I have a large training dataset of 400GB, a validation set of 50GB, and a RAM capacity of 950GB. Since these datasets are quite large, I’m using the from_generator function in TensorFlow’s tf.data.Dataset to fetch them using a generator. To improve performance, I’m caching the datasets using the tf.data.Dataset.cache() function. Without caching it takes way too long and wouldn’t be feasible.

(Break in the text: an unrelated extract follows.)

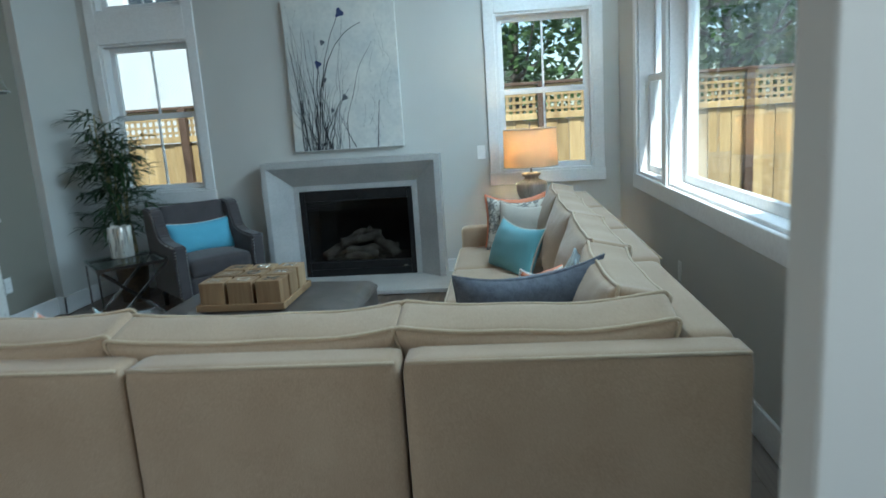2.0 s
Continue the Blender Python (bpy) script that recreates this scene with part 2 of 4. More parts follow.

While the caching works well for the training dataset, I’m experiencing issues with fetching the validation set. In each epoch, the validation set is loaded from the disk instead of being properly fetched and cached.

def generator(files, m):
    for file in files:
        with h5py.File(file, 'r') as hf:
            epsilon = hf['epsilon'][()]
            field = hf['field'][()]
            field = [scaler(x, m) for x in field]
        yield epsilon, field

def scaler(x, m):
    return (2*((x-m[0])/(m[1]-m[0])))-1

spe = int(np.floor(len(files) / args.bs))
vspe = int(np.floor(len(val_files)/ args.bs))

dataset = tf.data.Dataset.from_generator(pygen.generator, args=[files,minmax],output_signature=(
    tf.TensorSpec(shape=s[0], dtype=tf.float32),
    tf.TensorSpec(shape=s[1], dtype=tf.float32)))

val_dataset = tf.data.Dataset.from_generator(pygen.generator, args=[val_files,minmax],output_signature=(
    tf.TensorSpec(shape=s[0], dtype=tf.float32),
    tf.TensorSpec(shape=s[1], dtype=tf.float32)))

dataset = dataset.take(len(files)).cache().batch(args.bs).repeat(args.ep)
val_dataset = val_dataset.take(len(val_files)).cache().batch(args.bs).repeat(args.ep)

strategy = tf.distribute.MultiWorkerMirroredStrategy()
with strategy.scope():
   m = unet65.build(s[0])
   m.fit(dataset,validation_data=val_dataset, epochs=args.ep, steps_per_epoch = spe,validation_steps = vspe,callbacks=[model_checkpoint_callback,model_csv_logger,model_tensorboard,model_earlystopping_unet65])

Does anyone know how to accelerate the the validation set fetching? I also tried parallel fetching with num_parallel_calls=tf.data.AUTOTUNE and prefetch (enter link description here), but nothing seems to work fast enough.

Hi @munsteraner,

To further improve the speed of validation set fetching, you can try the following approaches:

1.Preload the Entire validation set into memory, since you have a substantial amount of RAM available
2. Utilizing the TFRecord format: If your validation dataset is composed of individual files, you can consider converting it into the TFRecord format. This format is optimized for reading large datasets efficiently.
3. Increase the cache size:This approach ensures that the validation dataset is cached on disk and can be efficiently reused in subsequent epochs.
4. Use a larger batch size for validation:A larger batch size can help reduce the frequency of disk I/O operations during validation.

I hope this helps!

Thanks.